* [PROBLEM TO SOLVE]:
Omit all images. Write out the rest of the material exactly.
....
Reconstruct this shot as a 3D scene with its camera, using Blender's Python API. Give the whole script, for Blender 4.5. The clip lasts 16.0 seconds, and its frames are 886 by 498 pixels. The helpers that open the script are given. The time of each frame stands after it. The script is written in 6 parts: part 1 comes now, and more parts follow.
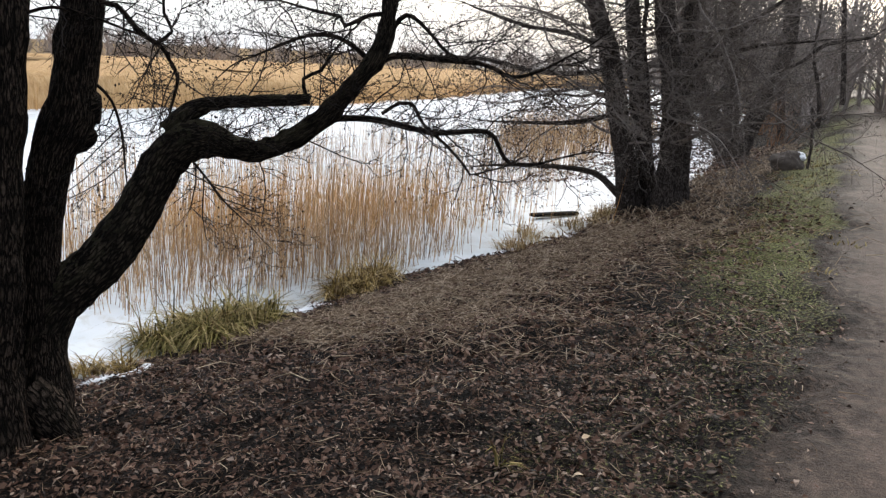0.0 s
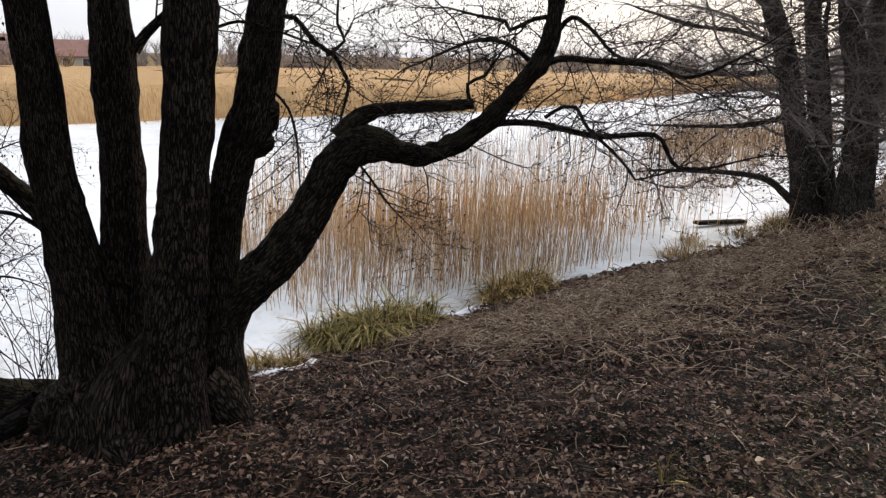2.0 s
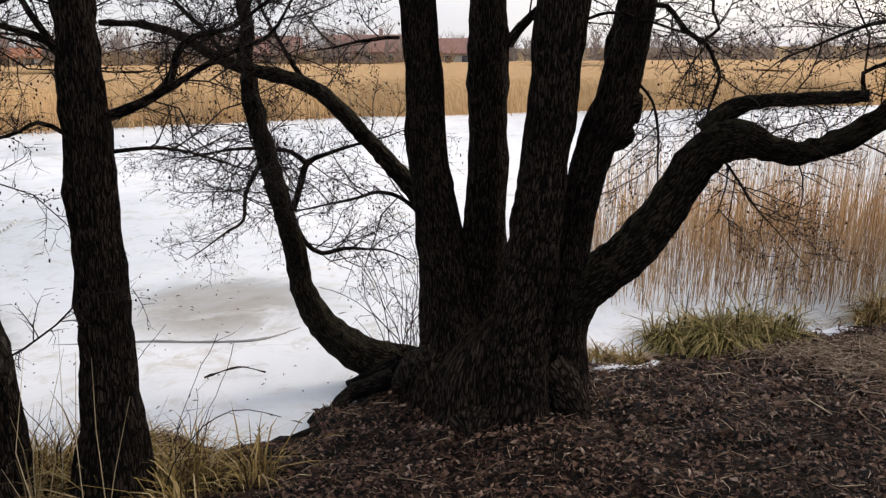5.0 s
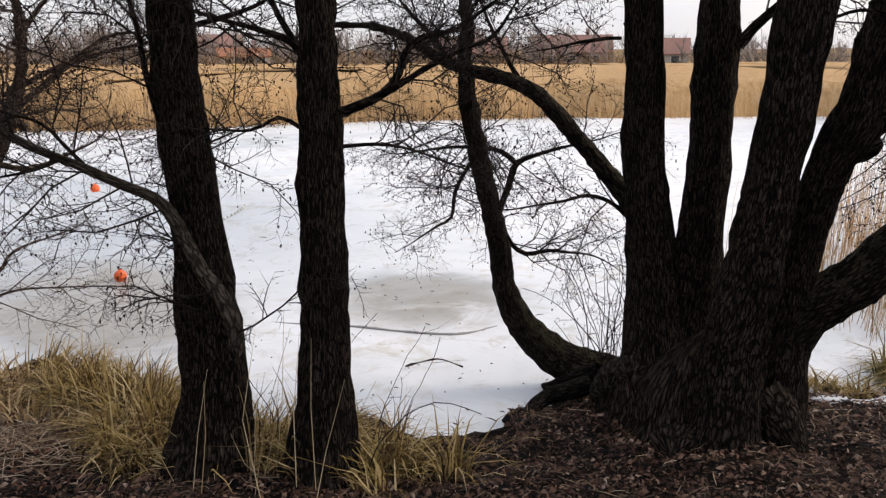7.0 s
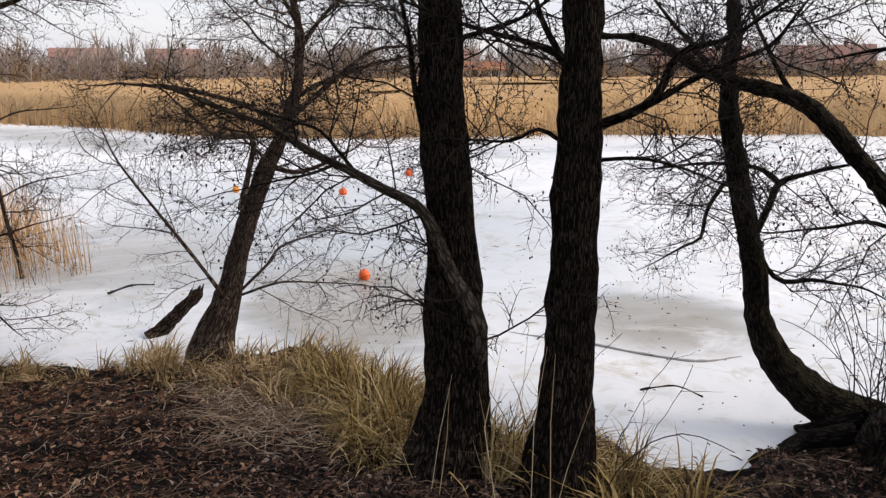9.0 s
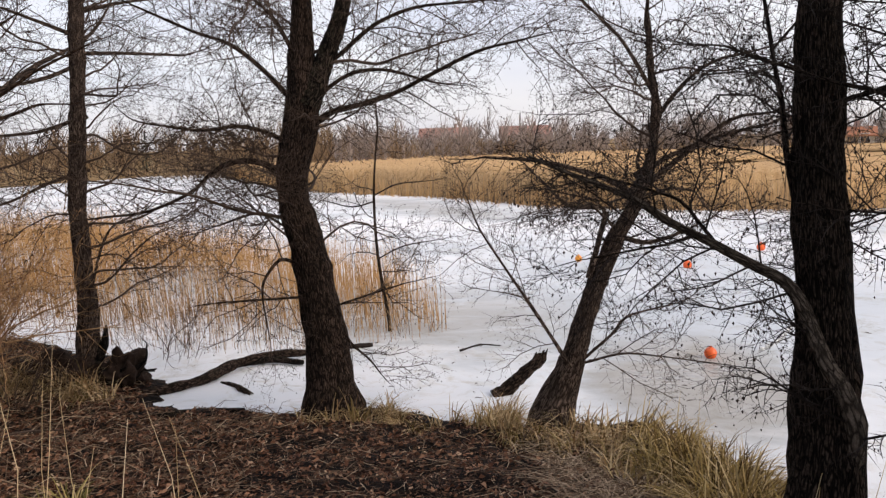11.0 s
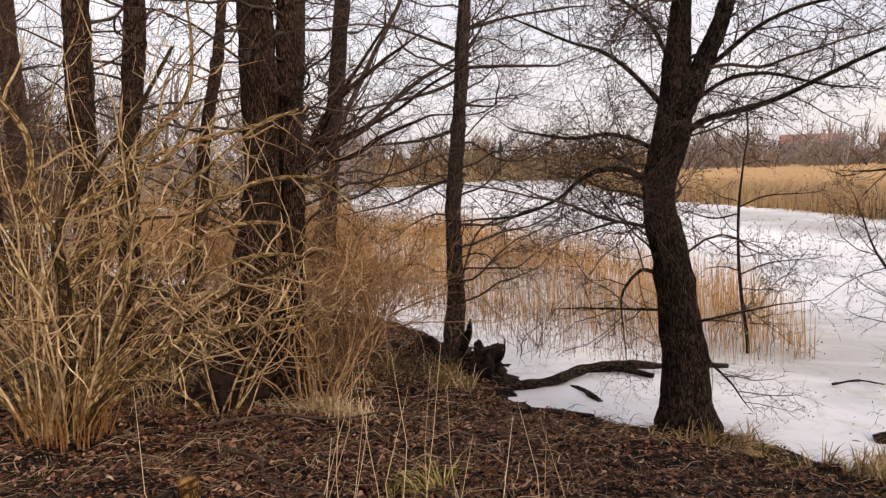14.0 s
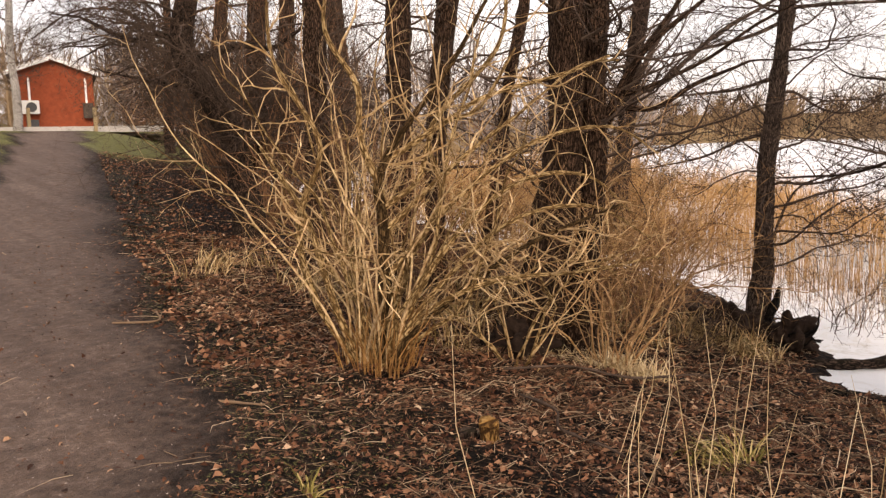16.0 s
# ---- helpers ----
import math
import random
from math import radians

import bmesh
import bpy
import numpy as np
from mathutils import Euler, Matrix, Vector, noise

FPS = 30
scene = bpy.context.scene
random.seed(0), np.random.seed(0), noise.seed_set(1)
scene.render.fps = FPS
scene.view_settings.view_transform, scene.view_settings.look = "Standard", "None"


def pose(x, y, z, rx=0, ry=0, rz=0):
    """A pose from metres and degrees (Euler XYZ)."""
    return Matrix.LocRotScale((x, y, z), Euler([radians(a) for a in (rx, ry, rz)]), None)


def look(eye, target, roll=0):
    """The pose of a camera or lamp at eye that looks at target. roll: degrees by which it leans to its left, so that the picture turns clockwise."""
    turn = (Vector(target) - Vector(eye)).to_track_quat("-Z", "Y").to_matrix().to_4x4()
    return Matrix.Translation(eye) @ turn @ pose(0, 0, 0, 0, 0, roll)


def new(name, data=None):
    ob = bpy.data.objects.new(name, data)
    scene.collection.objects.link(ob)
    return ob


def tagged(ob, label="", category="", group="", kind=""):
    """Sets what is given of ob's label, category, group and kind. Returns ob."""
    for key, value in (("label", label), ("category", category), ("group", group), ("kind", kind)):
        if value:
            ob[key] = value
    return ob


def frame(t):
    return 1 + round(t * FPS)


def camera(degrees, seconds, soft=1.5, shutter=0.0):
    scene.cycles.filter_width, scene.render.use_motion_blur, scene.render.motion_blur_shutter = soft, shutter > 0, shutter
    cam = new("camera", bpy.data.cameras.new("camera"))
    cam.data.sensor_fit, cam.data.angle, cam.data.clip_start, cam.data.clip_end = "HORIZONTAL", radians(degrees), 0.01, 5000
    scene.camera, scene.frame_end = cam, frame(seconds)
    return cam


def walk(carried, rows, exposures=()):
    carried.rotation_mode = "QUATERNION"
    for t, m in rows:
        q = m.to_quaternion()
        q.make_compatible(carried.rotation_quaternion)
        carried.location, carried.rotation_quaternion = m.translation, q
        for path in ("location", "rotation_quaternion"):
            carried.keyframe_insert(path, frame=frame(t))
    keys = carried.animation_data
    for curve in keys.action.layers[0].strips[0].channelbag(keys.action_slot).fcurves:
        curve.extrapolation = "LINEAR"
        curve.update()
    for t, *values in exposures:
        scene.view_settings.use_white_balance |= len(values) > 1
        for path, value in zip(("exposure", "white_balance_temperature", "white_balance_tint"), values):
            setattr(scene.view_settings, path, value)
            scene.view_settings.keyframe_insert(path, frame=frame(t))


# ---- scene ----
....
* [FINAL RESULT]:
Reconstruct this shot as a 3D scene with its camera, using Blender's Python API. Give the whole script, for Blender 4.5. The clip lasts 16.0 seconds, and its frames are 886 by 498 pixels. The helpers that open the script are given. The time of each frame stands after it. The script is written in 6 parts: part 1 comes now, and more parts follow.
0.0 s
2.0 s
5.0 s
7.0 s
9.0 s
11.0 s
14.0 s
16.0 s
# ---- helpers ----
import math
import random
from math import radians

import bmesh
import bpy
import numpy as np
from mathutils import Euler, Matrix, Vector, noise

FPS = 30
scene = bpy.context.scene
random.seed(0), np.random.seed(0), noise.seed_set(1)
scene.render.fps = FPS
scene.view_settings.view_transform, scene.view_settings.look = "Standard", "None"


def pose(x, y, z, rx=0, ry=0, rz=0):
    """A pose from metres and degrees (Euler XYZ)."""
    return Matrix.LocRotScale((x, y, z), Euler([radians(a) for a in (rx, ry, rz)]), None)


def look(eye, target, roll=0):
    """The pose of a camera or lamp at eye that looks at target. roll: degrees by which it leans to its left, so that the picture turns clockwise."""
    turn = (Vector(target) - Vector(eye)).to_track_quat("-Z", "Y").to_matrix().to_4x4()
    return Matrix.Translation(eye) @ turn @ pose(0, 0, 0, 0, 0, roll)


def new(name, data=None):
    ob = bpy.data.objects.new(name, data)
    scene.collection.objects.link(ob)
    return ob


def tagged(ob, label="", category="", group="", kind=""):
    """Sets what is given of ob's label, category, group and kind. Returns ob."""
    for key, value in (("label", label), ("category", category), ("group", group), ("kind", kind)):
        if value:
            ob[key] = value
    return ob


def frame(t):
    return 1 + round(t * FPS)


def camera(degrees, seconds, soft=1.5, shutter=0.0):
    scene.cycles.filter_width, scene.render.use_motion_blur, scene.render.motion_blur_shutter = soft, shutter > 0, shutter
    cam = new("camera", bpy.data.cameras.new("camera"))
    cam.data.sensor_fit, cam.data.angle, cam.data.clip_start, cam.data.clip_end = "HORIZONTAL", radians(degrees), 0.01, 5000
    scene.camera, scene.frame_end = cam, frame(seconds)
    return cam


def walk(carried, rows, exposures=()):
    carried.rotation_mode = "QUATERNION"
    for t, m in rows:
        q = m.to_quaternion()
        q.make_compatible(carried.rotation_quaternion)
        carried.location, carried.rotation_quaternion = m.translation, q
        for path in ("location", "rotation_quaternion"):
            carried.keyframe_insert(path, frame=frame(t))
    keys = carried.animation_data
    for curve in keys.action.layers[0].strips[0].channelbag(keys.action_slot).fcurves:
        curve.extrapolation = "LINEAR"
        curve.update()
    for t, *values in exposures:
        scene.view_settings.use_white_balance |= len(values) > 1
        for path, value in zip(("exposure", "white_balance_temperature", "white_balance_tint"), values):
            setattr(scene.view_settings, path, value)
            scene.view_settings.keyframe_insert(path, frame=frame(t))


# ---- scene ----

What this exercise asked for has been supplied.